### EXERCISE AIM
From the listing below, return each line that includes "part".

** Start EXERCISE INPUT **

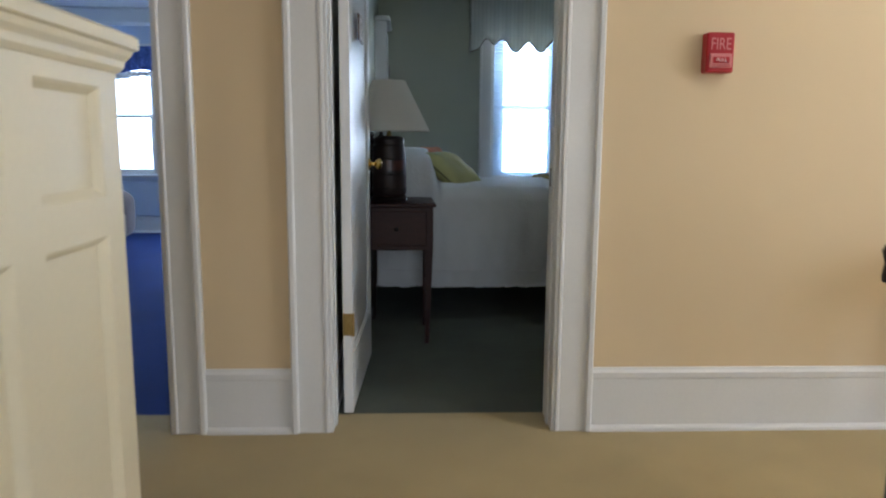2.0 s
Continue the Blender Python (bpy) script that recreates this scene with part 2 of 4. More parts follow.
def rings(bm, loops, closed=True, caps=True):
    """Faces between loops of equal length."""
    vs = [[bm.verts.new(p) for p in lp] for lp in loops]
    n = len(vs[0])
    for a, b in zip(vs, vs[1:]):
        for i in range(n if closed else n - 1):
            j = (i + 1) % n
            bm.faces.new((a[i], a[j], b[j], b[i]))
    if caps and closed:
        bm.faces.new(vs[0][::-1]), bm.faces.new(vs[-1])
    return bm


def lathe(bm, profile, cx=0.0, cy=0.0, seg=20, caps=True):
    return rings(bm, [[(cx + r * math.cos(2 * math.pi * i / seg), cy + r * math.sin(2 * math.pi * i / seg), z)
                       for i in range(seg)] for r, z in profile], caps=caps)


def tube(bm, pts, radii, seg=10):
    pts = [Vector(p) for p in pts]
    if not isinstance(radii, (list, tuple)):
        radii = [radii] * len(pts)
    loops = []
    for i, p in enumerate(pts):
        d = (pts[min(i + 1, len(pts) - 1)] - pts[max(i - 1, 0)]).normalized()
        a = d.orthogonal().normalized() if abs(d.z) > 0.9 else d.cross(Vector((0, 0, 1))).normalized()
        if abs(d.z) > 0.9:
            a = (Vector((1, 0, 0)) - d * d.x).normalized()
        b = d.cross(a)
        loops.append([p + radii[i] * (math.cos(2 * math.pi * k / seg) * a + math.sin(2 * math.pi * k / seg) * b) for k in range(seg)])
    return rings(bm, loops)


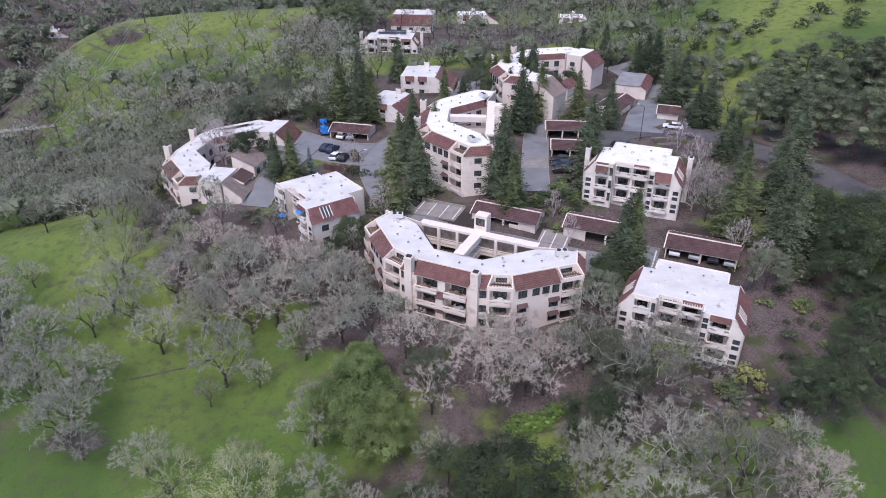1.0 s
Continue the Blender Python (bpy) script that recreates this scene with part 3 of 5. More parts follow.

** End EXERCISE INPUT **

### THE RESPONSE
Continue the Blender Python (bpy) script that recreates this scene with part 2 of 4. More parts follow.
Continue the Blender Python (bpy) script that recreates this scene with part 3 of 5. More parts follow.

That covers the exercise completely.